=== Input data ===
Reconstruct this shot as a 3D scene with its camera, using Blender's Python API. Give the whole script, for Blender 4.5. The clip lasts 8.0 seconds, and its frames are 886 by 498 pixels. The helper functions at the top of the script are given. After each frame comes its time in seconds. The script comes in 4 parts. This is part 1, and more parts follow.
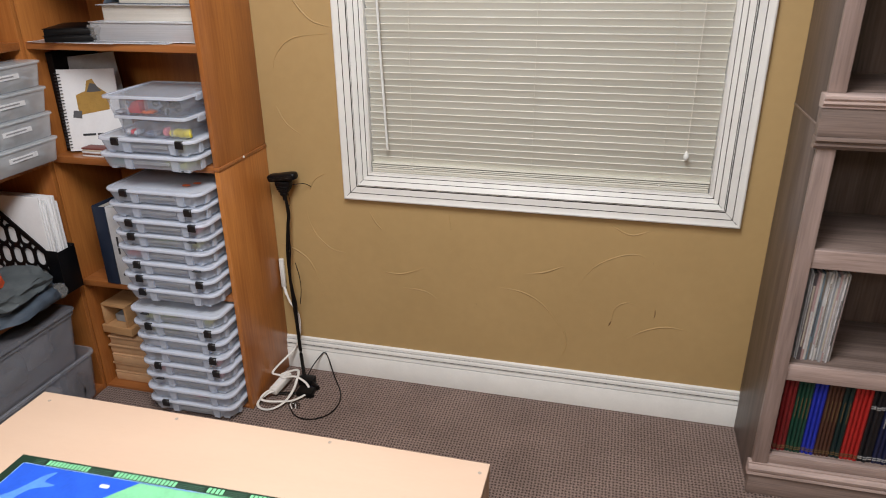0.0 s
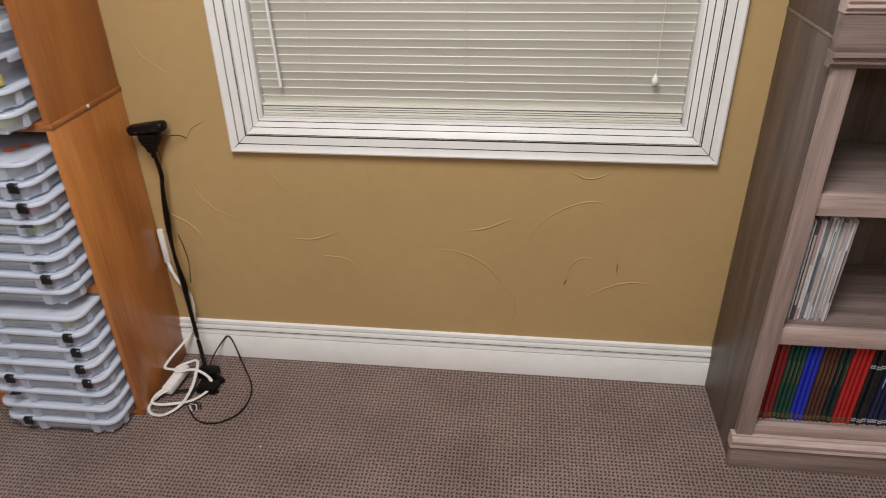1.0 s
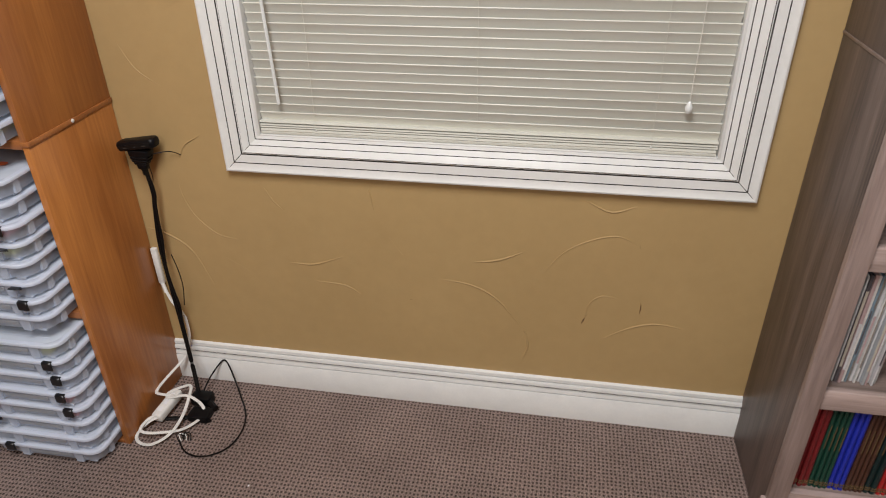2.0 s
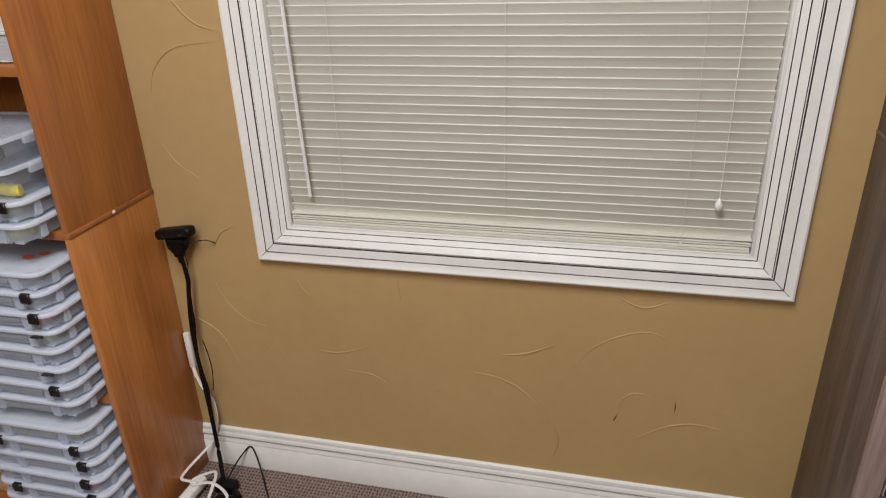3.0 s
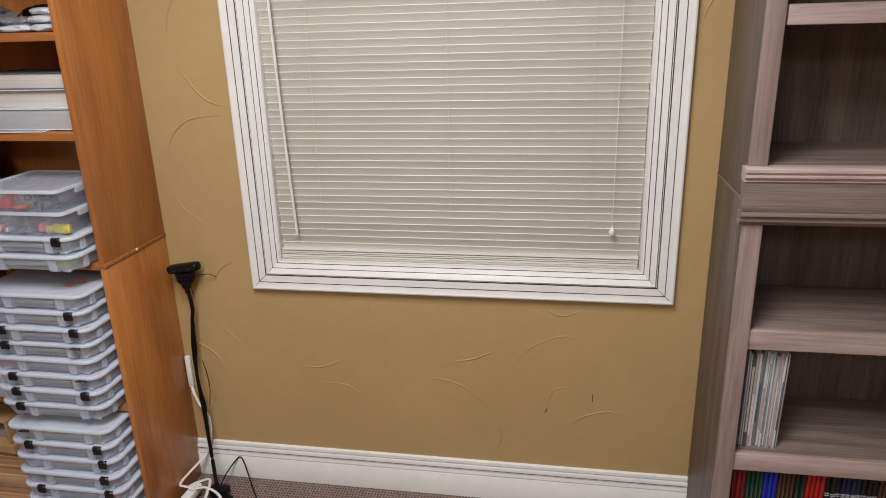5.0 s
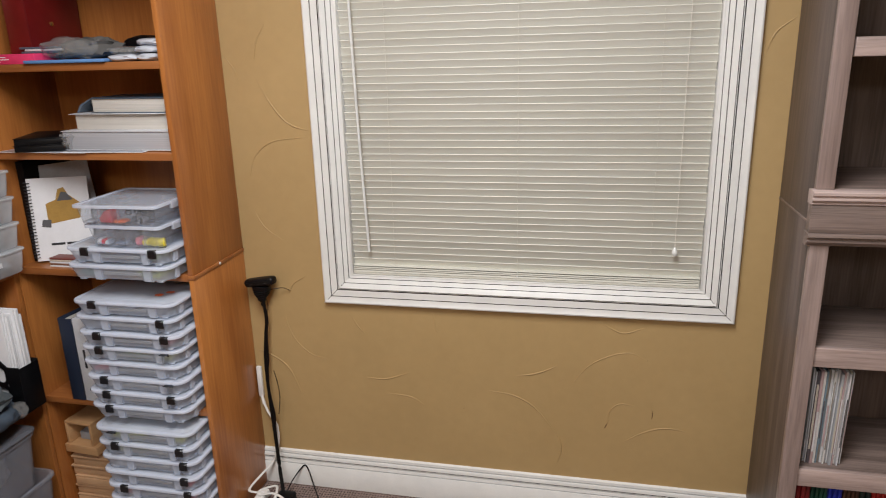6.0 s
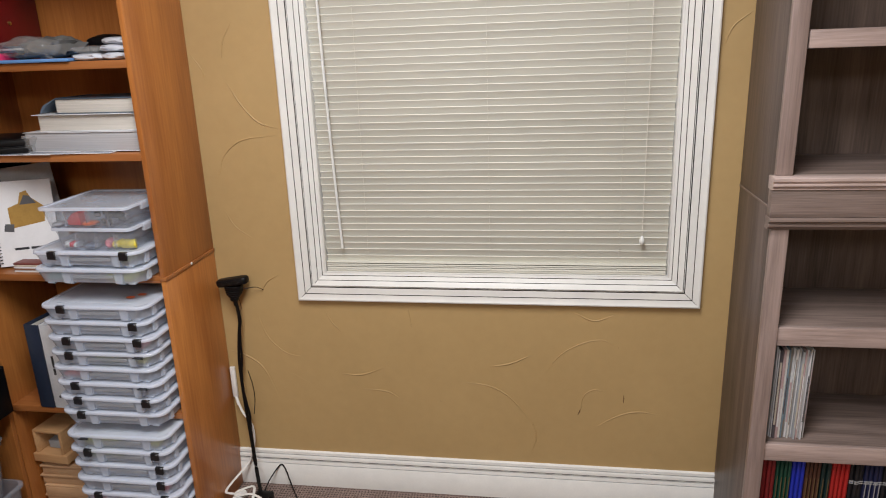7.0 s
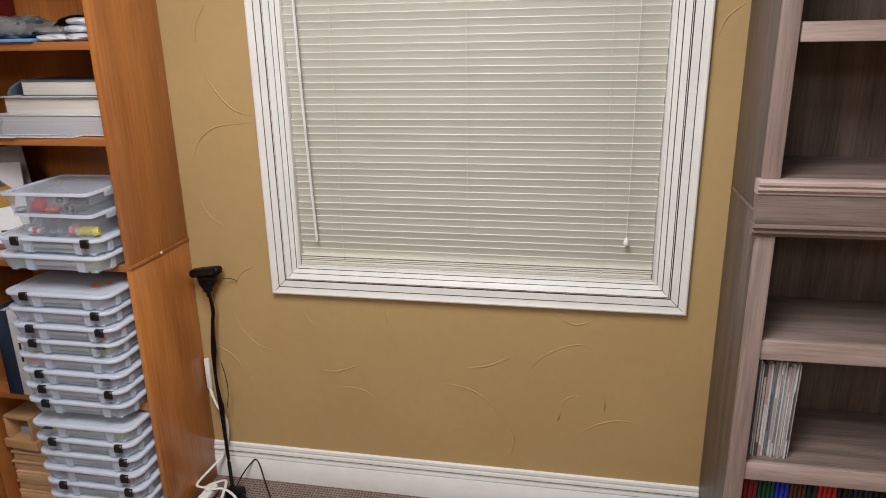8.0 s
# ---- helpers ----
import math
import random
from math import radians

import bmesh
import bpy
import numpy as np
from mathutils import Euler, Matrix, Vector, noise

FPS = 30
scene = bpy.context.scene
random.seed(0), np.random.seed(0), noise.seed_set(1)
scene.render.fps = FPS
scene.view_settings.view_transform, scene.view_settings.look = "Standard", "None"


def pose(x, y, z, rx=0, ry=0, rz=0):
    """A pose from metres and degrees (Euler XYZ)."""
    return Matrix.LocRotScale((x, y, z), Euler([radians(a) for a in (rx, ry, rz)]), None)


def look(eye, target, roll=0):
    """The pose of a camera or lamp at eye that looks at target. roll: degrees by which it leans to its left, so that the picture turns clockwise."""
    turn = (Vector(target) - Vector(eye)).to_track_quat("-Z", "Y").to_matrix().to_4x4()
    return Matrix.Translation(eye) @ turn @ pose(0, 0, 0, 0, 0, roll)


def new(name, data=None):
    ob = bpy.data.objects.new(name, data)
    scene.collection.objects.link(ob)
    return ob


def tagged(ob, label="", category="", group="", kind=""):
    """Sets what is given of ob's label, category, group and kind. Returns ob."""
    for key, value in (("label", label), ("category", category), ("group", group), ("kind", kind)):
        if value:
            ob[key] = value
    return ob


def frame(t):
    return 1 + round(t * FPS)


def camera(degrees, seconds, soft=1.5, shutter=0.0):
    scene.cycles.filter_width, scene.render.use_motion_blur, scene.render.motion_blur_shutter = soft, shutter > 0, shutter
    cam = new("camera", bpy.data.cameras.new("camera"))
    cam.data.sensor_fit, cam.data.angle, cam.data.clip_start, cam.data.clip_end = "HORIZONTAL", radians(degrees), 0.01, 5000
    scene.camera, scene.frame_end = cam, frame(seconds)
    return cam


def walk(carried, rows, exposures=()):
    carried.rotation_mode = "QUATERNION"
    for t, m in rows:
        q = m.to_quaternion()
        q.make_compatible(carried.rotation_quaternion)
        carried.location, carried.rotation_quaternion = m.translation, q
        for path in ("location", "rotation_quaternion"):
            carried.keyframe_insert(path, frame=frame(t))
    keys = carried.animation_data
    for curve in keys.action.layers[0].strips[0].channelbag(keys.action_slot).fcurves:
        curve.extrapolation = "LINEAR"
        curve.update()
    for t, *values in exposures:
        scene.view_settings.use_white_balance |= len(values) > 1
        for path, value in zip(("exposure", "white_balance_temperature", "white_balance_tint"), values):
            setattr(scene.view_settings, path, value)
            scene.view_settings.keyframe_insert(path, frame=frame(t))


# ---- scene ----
cam = camera(65.6, 8.0, soft=1.0, shutter=0.3)
PATH = [
    (0, (0.161, 0.03, 1.473), (-0.302, 1.807, 0.681), -0.7),
    (0.3, (0.139, 0.146, 1.449), (-0.338, 1.896, 0.608), -1.5),
    (0.5, (0.128, 0.234, 1.43), (-0.32, 1.96, 0.524), -2.1),
    (1, (0.061, 0.444, 1.402), (-0.162, 2.157, 0.394), -1.3),
    (1.2, (0.045, 0.494, 1.407), (-0.147, 2.196, 0.375), -1.2),
    (2.3, (0.122, 0.658, 1.414), (-0.252, 2.348, 0.412), -1.2),
    (2.5, (0.131, 0.671, 1.428), (-0.276, 2.376, 0.465), -1.5),
    (3, (0.13, 0.662, 1.449), (-0.319, 2.424, 0.616), -2.0),
    (3.5, (0.109, 0.548, 1.471), (-0.308, 2.36, 0.736), -2.9),
    (4, (0.096, 0.412, 1.482), (-0.246, 2.259, 0.795), -2.6),
    (5.3, (0.241, 0.191, 1.492), (-0.107, 2.063, 0.879), -1.3),
    (5.5, (0.231, 0.171, 1.495), (-0.141, 2.044, 0.901), -1.3),
    (6, (0.124, 0.11, 1.5), (-0.295, 1.983, 0.937), -1.6),
    (6.5, (0.066, 0.064, 1.499), (-0.326, 1.937, 0.919), -2.3),
    (7, (0.084, 0.074, 1.495), (-0.216, 1.967, 0.925), -2.1),
    (7.5, (0.146, 0.135, 1.488), (-0.163, 2.019, 0.891), -1.3),
    (8, (0.213, 0.181, 1.487), (-0.157, 2.054, 0.89), -1.1),
]
walk(cam, [(t, look(eye, target, roll)) for t, eye, target, roll in PATH],
     exposures=((0.0, -0.05), (1.0, -0.05), (2.5, -0.06), (3.0, -0.18), (3.5, -0.20), (4.0, -0.20), (5.5, -0.07), (6.0, -0.06), (7.0, -0.02), (7.5, -0.05), (8.0, -0.06)))

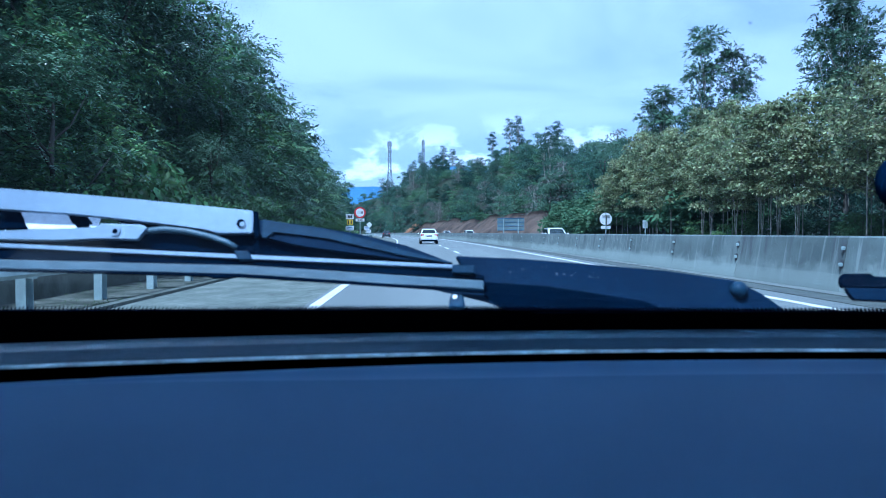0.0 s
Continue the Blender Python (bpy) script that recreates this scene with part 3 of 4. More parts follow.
NEAR, MIDDLE, FAR = ["jungle_a", "jungle_b", "jungle_c"], ["slope_a", "slope_b"], ["far_a", "far_b"]
y = -14.0
while y < 210:
    t = left_top(y)
    kinds = FAR if y < 3 or y > 105 else NEAR if y < 34 else MIDDLE
    out = 1.4 * smooth01(50, 70, y)
    if 3 < y < 12:
        y = 12.4
    for off, share, gap in ((-8.7 - out, 0.36, 0.9), (-10.9 - out, 0.62, 0.95), (-13.6, 0.86, 1.0)):
        if placed.random() < gap:
            plant(placed.choice(FAR if y > 64 and off < -13 else kinds), off + placed.uniform(-0.7, 0.5), y + placed.uniform(-0.9, 0.9), t * share * placed.uniform(0.8, 1.2), 1.12, "trees on the left slope")
    if y > 14:
        plant(placed.choice(FAR if y > 60 else MIDDLE), -17.3 + placed.uniform(-1.5, 1.5), y + 1.5, t * placed.uniform(0.88, 1.12), 1.15, "trees on the left slope")
    y += 3.3 + 0.024 * max(y, 0)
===
• [Given instruction] Repeat the full listing above exactly, with no pictures in the copy.

• [Reply]
Reconstruct this shot as a 3D scene with its camera, using Blender's Python API. Give the whole script, for Blender 4.5. The clip lasts 8.0 seconds, and its frames are 886 by 498 pixels. The helper functions at the top of the script are given. After each frame comes its time in seconds. The script comes in 4 parts. This is part 1, and more parts follow.
0.0 s
1.0 s
2.0 s
3.0 s
5.0 s
6.0 s
7.0 s
8.0 s
# ---- helpers ----
import math
import random
from math import radians

import bmesh
import bpy
import numpy as np
from mathutils import Euler, Matrix, Vector, noise

FPS = 30
scene = bpy.context.scene
random.seed(0), np.random.seed(0), noise.seed_set(1)
scene.render.fps = FPS
scene.view_settings.view_transform, scene.view_settings.look = "Standard", "None"


def pose(x, y, z, rx=0, ry=0, rz=0):
    """A pose from metres and degrees (Euler XYZ)."""
    return Matrix.LocRotScale((x, y, z), Euler([radians(a) for a in (rx, ry, rz)]), None)


def look(eye, target, roll=0):
    """The pose of a camera or lamp at eye that looks at target. roll: degrees by which it leans to its left, so that the picture turns clockwise."""
    turn = (Vector(target) - Vector(eye)).to_track_quat("-Z", "Y").to_matrix().to_4x4()
    return Matrix.Translation(eye) @ turn @ pose(0, 0, 0, 0, 0, roll)


def new(name, data=None):
    ob = bpy.data.objects.new(name, data)
    scene.collection.objects.link(ob)
    return ob


def tagged(ob, label="", category="", group="", kind=""):
    """Sets what is given of ob's label, category, group and kind. Returns ob."""
    for key, value in (("label", label), ("category", category), ("group", group), ("kind", kind)):
        if value:
            ob[key] = value
    return ob


def frame(t):
    return 1 + round(t * FPS)


def camera(degrees, seconds, soft=1.5, shutter=0.0):
    scene.cycles.filter_width, scene.render.use_motion_blur, scene.render.motion_blur_shutter = soft, shutter > 0, shutter
    cam = new("camera", bpy.data.cameras.new("camera"))
    cam.data.sensor_fit, cam.data.angle, cam.data.clip_start, cam.data.clip_end = "HORIZONTAL", radians(degrees), 0.01, 5000
    scene.camera, scene.frame_end = cam, frame(seconds)
    return cam


def walk(carried, rows, exposures=()):
    carried.rotation_mode = "QUATERNION"
    for t, m in rows:
        q = m.to_quaternion()
        q.make_compatible(carried.rotation_quaternion)
        carried.location, carried.rotation_quaternion = m.translation, q
        for path in ("location", "rotation_quaternion"):
            carried.keyframe_insert(path, frame=frame(t))
    keys = carried.animation_data
    for curve in keys.action.layers[0].strips[0].channelbag(keys.action_slot).fcurves:
        curve.extrapolation = "LINEAR"
        curve.update()
    for t, *values in exposures:
        scene.view_settings.use_white_balance |= len(values) > 1
        for path, value in zip(("exposure", "white_balance_temperature", "white_balance_tint"), values):
            setattr(scene.view_settings, path, value)
            scene.view_settings.keyframe_insert(path, frame=frame(t))


# ---- scene ----
cam = camera(65.6, 8.0, soft=1.0, shutter=0.3)
PATH = [
    (0, (0.161, 0.03, 1.473), (-0.302, 1.807, 0.681), -0.7),
    (0.3, (0.139, 0.146, 1.449), (-0.338, 1.896, 0.608), -1.5),
    (0.5, (0.128, 0.234, 1.43), (-0.32, 1.96, 0.524), -2.1),
    (1, (0.061, 0.444, 1.402), (-0.162, 2.157, 0.394), -1.3),
    (1.2, (0.045, 0.494, 1.407), (-0.147, 2.196, 0.375), -1.2),
    (2.3, (0.122, 0.658, 1.414), (-0.252, 2.348, 0.412), -1.2),
    (2.5, (0.131, 0.671, 1.428), (-0.276, 2.376, 0.465), -1.5),
    (3, (0.13, 0.662, 1.449), (-0.319, 2.424, 0.616), -2.0),
    (3.5, (0.109, 0.548, 1.471), (-0.308, 2.36, 0.736), -2.9),
    (4, (0.096, 0.412, 1.482), (-0.246, 2.259, 0.795), -2.6),
    (5.3, (0.241, 0.191, 1.492), (-0.107, 2.063, 0.879), -1.3),
    (5.5, (0.231, 0.171, 1.495), (-0.141, 2.044, 0.901), -1.3),
    (6, (0.124, 0.11, 1.5), (-0.295, 1.983, 0.937), -1.6),
    (6.5, (0.066, 0.064, 1.499), (-0.326, 1.937, 0.919), -2.3),
    (7, (0.084, 0.074, 1.495), (-0.216, 1.967, 0.925), -2.1),
    (7.5, (0.146, 0.135, 1.488), (-0.163, 2.019, 0.891), -1.3),
    (8, (0.213, 0.181, 1.487), (-0.157, 2.054, 0.89), -1.1),
]
walk(cam, [(t, look(eye, target, roll)) for t, eye, target, roll in PATH],
     exposures=((0.0, -0.05), (1.0, -0.05), (2.5, -0.06), (3.0, -0.18), (3.5, -0.20), (4.0, -0.20), (5.5, -0.07), (6.0, -0.06), (7.0, -0.02), (7.5, -0.05), (8.0, -0.06)))

0.0 s
Continue the Blender Python (bpy) script that recreates this scene with part 3 of 4. More parts follow.
NEAR, MIDDLE, FAR = ["jungle_a", "jungle_b", "jungle_c"], ["slope_a", "slope_b"], ["far_a", "far_b"]
y = -14.0
while y < 210:
    t = left_top(y)
    kinds = FAR if y < 3 or y > 105 else NEAR if y < 34 else MIDDLE
    out = 1.4 * smooth01(50, 70, y)
    if 3 < y < 12:
        y = 12.4
    for off, share, gap in ((-8.7 - out, 0.36, 0.9), (-10.9 - out, 0.62, 0.95), (-13.6, 0.86, 1.0)):
        if placed.random() < gap:
            plant(placed.choice(FAR if y > 64 and off < -13 else kinds), off + placed.uniform(-0.7, 0.5), y + placed.uniform(-0.9, 0.9), t * share * placed.uniform(0.8, 1.2), 1.12, "trees on the left slope")
    if y > 14:
        plant(placed.choice(FAR if y > 60 else MIDDLE), -17.3 + placed.uniform(-1.5, 1.5), y + 1.5, t * placed.uniform(0.88, 1.12), 1.15, "trees on the left slope")
    y += 3.3 + 0.024 * max(y, 0)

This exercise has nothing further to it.